アナログミキサーの使い方、第3回です。
今回は、ダイレクトアウトとインサートについて説明します。
☆ダイレクトアウト
前回までに紹介したAUX出力とは異なり、プリアンプ直後のライン信号を分岐して出力するのが、ダイレクトアウトです。AUXのようにレベルの調整はなく、プリアンプのゲイン設定に依存します。その分、色づけの少ないピュアな信号を取り出すことができます。通常は、マルチトラックレコーディングの際にレコーダーへ音を送る用途で使われます。加工前の音を録音しておき、ミックスの際に納得がいくまで音作りをするという作戦です。一度加工してしまうと元に戻せないため、この方法なら安心です。
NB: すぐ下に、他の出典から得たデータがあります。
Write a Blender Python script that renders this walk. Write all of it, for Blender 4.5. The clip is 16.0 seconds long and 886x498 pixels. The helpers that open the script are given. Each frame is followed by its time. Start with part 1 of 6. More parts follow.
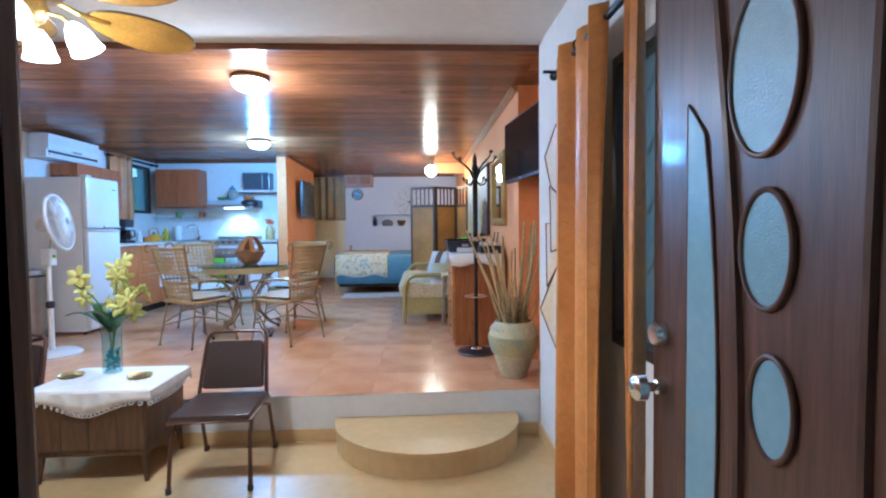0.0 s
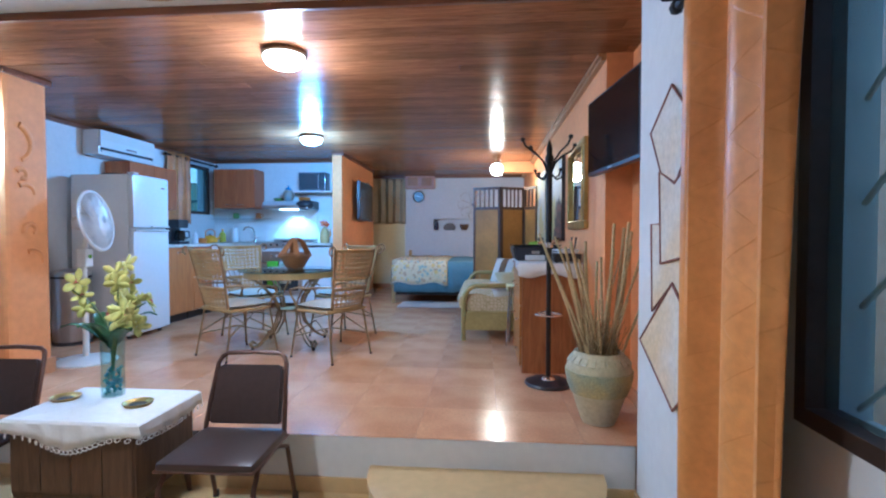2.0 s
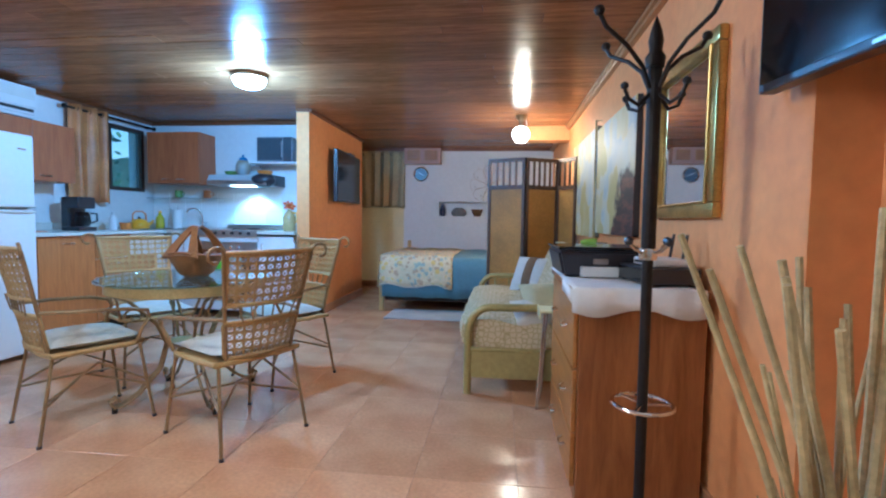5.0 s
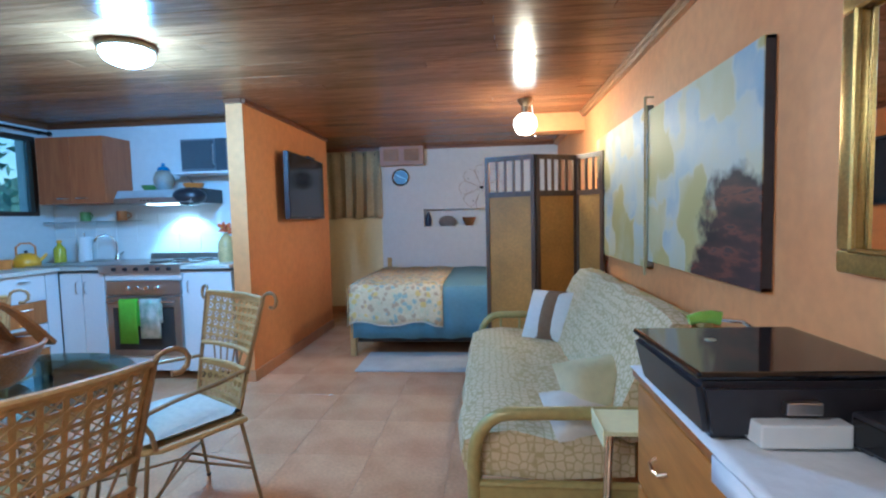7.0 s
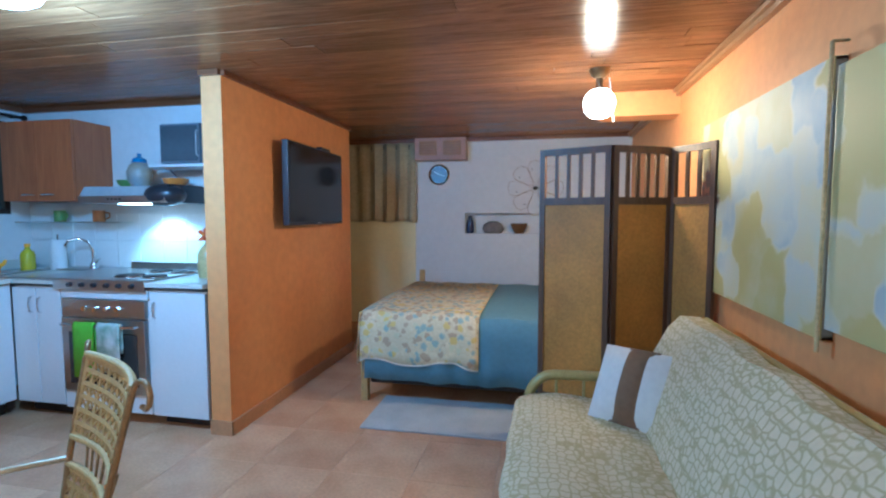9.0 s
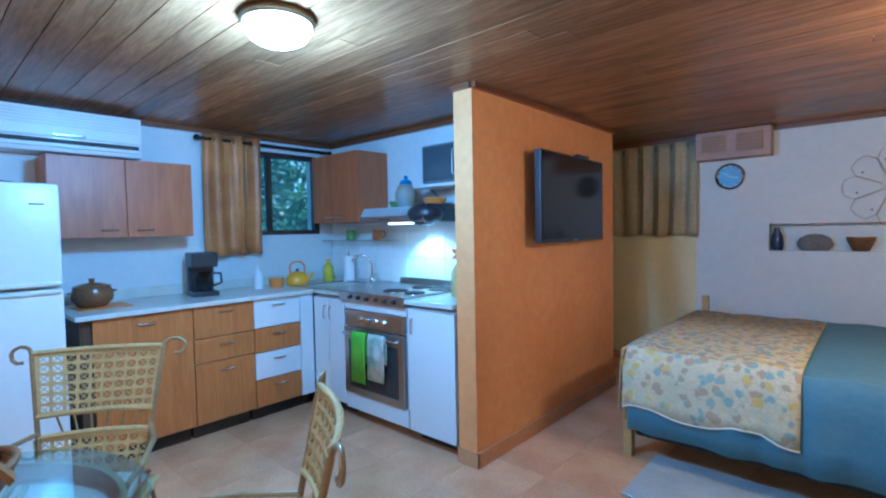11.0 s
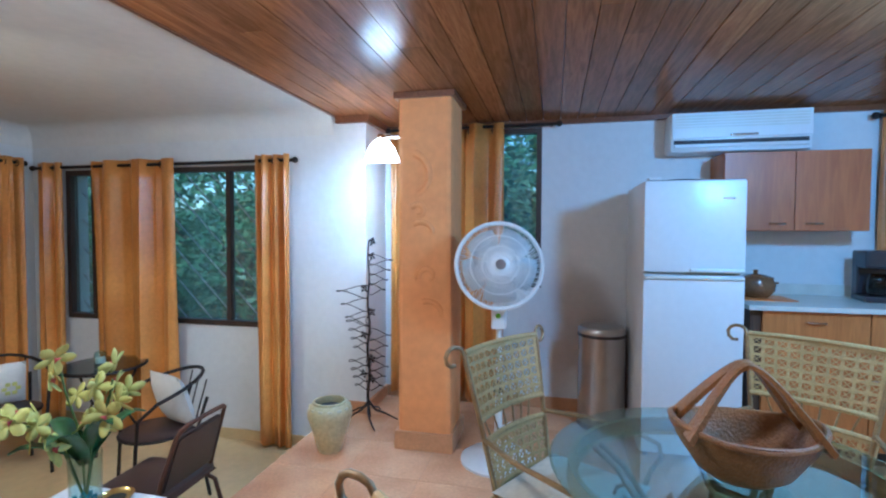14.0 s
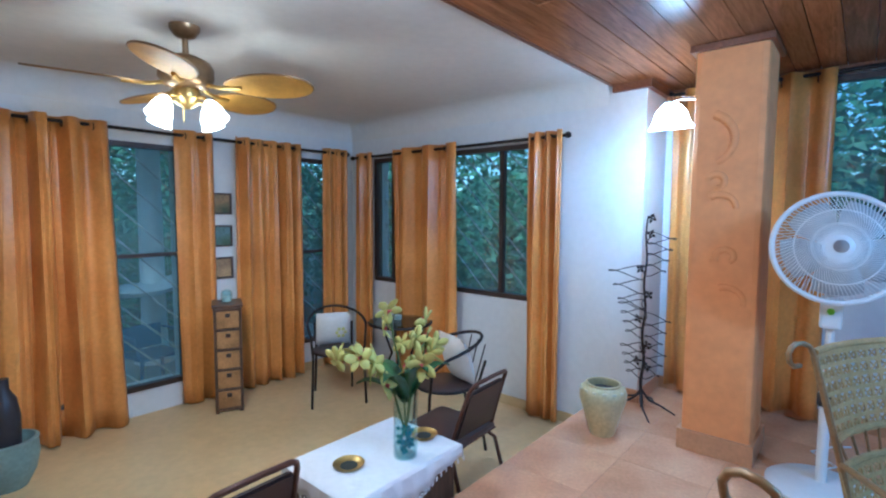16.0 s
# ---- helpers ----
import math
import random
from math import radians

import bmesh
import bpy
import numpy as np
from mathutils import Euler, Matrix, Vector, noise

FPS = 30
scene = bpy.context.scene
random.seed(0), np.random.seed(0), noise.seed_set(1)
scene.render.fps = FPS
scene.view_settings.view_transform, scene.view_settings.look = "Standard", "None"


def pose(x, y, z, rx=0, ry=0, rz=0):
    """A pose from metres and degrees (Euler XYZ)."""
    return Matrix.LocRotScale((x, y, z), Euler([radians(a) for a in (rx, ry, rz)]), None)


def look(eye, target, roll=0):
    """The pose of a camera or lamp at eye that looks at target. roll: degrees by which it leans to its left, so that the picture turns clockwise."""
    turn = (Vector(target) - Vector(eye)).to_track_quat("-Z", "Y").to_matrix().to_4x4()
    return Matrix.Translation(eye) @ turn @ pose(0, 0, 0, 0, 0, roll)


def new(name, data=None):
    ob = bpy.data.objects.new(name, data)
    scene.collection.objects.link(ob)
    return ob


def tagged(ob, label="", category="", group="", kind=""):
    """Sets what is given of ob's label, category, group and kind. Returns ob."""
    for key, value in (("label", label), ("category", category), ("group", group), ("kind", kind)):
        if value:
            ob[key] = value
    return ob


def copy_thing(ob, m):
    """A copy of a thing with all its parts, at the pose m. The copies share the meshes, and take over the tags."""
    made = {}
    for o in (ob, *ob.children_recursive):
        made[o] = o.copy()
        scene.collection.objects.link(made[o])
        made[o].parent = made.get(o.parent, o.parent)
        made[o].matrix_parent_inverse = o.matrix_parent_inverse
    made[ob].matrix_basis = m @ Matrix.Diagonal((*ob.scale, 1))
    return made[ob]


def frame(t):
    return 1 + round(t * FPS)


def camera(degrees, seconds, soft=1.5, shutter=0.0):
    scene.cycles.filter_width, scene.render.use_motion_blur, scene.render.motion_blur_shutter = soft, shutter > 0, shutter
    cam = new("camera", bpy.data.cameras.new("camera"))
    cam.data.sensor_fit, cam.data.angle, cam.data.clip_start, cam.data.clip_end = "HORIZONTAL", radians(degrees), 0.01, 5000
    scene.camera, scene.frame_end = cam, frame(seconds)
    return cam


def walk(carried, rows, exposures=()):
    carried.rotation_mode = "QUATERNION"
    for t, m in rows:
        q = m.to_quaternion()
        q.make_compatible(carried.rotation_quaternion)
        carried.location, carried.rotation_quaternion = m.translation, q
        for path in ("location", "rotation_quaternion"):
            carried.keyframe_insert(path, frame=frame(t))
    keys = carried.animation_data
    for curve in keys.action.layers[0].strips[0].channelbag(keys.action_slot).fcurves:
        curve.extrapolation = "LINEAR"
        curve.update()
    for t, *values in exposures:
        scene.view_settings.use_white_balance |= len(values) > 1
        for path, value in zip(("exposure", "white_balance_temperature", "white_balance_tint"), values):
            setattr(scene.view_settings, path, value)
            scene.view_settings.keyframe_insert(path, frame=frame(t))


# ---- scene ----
U = 1.07  # metres in one unit of the plan below
cam = camera(84.8, 16.0, soft=2.2)
PATH = [
    (0, (0.21, 0.241, 1.344), (0.311, 2.237, 1.262), -0.7),
    (0.5, (0.234, 0.296, 1.347), (0.166, 2.294, 1.268), -0.4),
    (1, (0.235, 0.471, 1.334), (0.103, 2.466, 1.277), 0.5),
    (1.5, (0.236, 0.674, 1.343), (0.116, 2.67, 1.277), 0.4),
    (2, (0.244, 0.906, 1.323), (0.076, 2.898, 1.267), 0.0),
    (2.5, (0.254, 1.203, 1.325), (0.012, 3.186, 1.232), 0.4),
    (3, (0.24, 1.519, 1.316), (-0.013, 3.501, 1.229), 0.7),
    (3.5, (0.219, 1.832, 1.303), (-0.026, 3.813, 1.17), -0.2),
    (4, (0.243, 2.159, 1.328), (0.01, 4.144, 1.249), 0.7),
    (4.2, (0.24, 2.27, 1.329), (0.003, 4.252, 1.204), 0.9),
    (6.3, (0.209, 3.44, 1.42), (-0.019, 5.424, 1.321), 0.5),
    (6.5, (0.196, 3.585, 1.434), (-0.046, 5.566, 1.292), 0.5),
    (7, (0.118, 3.879, 1.53), (-0.071, 5.866, 1.401), -1.4),
    (7.5, (0.108, 4.133, 1.563), (-0.072, 6.121, 1.429), -1.2),
    (8, (0.123, 4.409, 1.611), (-0.1, 6.394, 1.495), -0.9),
    (8.2, (0.125, 4.498, 1.605), (-0.082, 6.483, 1.474), -0.2),
    (10.3, (0.036, 5.281, 1.653), (-0.982, 7.001, 1.566), -1.1),
    (10.5, (0.019, 5.285, 1.653), (-1.085, 6.951, 1.573), -1.3),
    (11, (-0.034, 5.283, 1.647), (-1.369, 6.77, 1.567), -1.1),
    (11.5, (-0.08, 5.24, 1.643), (-1.64, 6.49, 1.568), -0.6),
    (12, (-0.117, 5.18, 1.652), (-1.852, 6.171, 1.562), -0.5),
    (12.5, (-0.15, 5.098, 1.654), (-2.022, 5.796, 1.559), -0.1),
    (13, (-0.174, 4.996, 1.631), (-2.146, 5.317, 1.547), -0.1),
    (13.5, (-0.177, 4.905, 1.622), (-2.174, 4.808, 1.55), -0.0),
    (14, (-0.178, 4.806, 1.62), (-2.126, 4.359, 1.551), 0.2),
    (14.5, (-0.17, 4.725, 1.61), (-2.024, 3.979, 1.529), 0.0),
    (15, (-0.171, 4.674, 1.606), (-1.881, 3.641, 1.511), 0.1),
    (15.5, (-0.166, 4.626, 1.597), (-1.751, 3.41, 1.49), 0.2),
    (16, (-0.152, 4.594, 1.578), (-1.66, 3.289, 1.432), 0.3),
]
walk(cam, [(t, look(Vector(eye) * U, Vector(target) * U, roll)) for t, eye, target, roll in PATH], exposures=[(0, 1.07, 4560, 7), (1.5, 0.86, 4380, 7), (4, 0.80, 4620, 6), (6.5, 0.82, 4680, 3), (8, 0.74, 4680, 2), (10.4, 0.80, 4700, 3), (11.5, 0.78, 4150, 1), (12.8, 0.76, 4070, 1), (13.5, 0.66, 4400, 2), (14.5, 0.60, 4750, 5), (16, 0.57, 4330, 4)])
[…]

もう一つ、使用例を紹介します。例えばギターなどを接続したチャンネルのダイレクトアウトをディレイに接続。エフェクト信号のみに設定したディレイの出力を隣のチャンネルに接続。ショートディレイを設定していればダブリングサウンドが完成です。チャンネルの定位設定(パン)により、拡がりを調整することができます。EQや音量を独立して調整できるため、細かな設定が可能です。AUXのリターンをチャンネルに戻す時と似ていますね。
※ ディレイはエフェクト100%の設定にしておくことをお忘れなく。ドライ100%もしくは「キルドライ」と呼ばれることもあります。

☆インサート端子
インサート端子を使い、エフェクターを直列につなぐ方法があります。この端子はインサーションケーブルと呼ばれるYケーブルを併用することが前提となります。

ゲインを通過した信号は、EQなど次のステージに信号が流れて行きます。インサート端子にプラグを接続するとその手前で、信号が分断されて外部に出力されます。その信号をEQやコンプレッサーなどのエフェクターに接続。エフェクター出力をミキサーに戻します。接続は、Yケーブルの2つあるプラグ(センド/リターン)をエフェクターのイン/アウトに接続するだけです。
ミキサーを使い始めたばかりだと、エフェクトをかける時にインサートとAUX、どちらを使用するか、わかりにくいかもしれません。一般的に原音に付加するエフェクトはAUX、原音そのものを変化させるエフェクトはインサートと考えればOKです。
付加するエフェクト: リバーヴ、ディレイ、ハーモナイザーなど
原音そのものを変えるエフェクト: コンプレッサー、EQ、ワウなど
今回、紹介した、ダイレクトアウト、インサート端子は、ある程度大きめのミキサーに搭載されている機能になります。最適なミキサーを選ぶためには、必要な機能を見極めることが大切です。チャンネル数だけでなく必要な機能が装備されているか、しっかりと確認しましょう。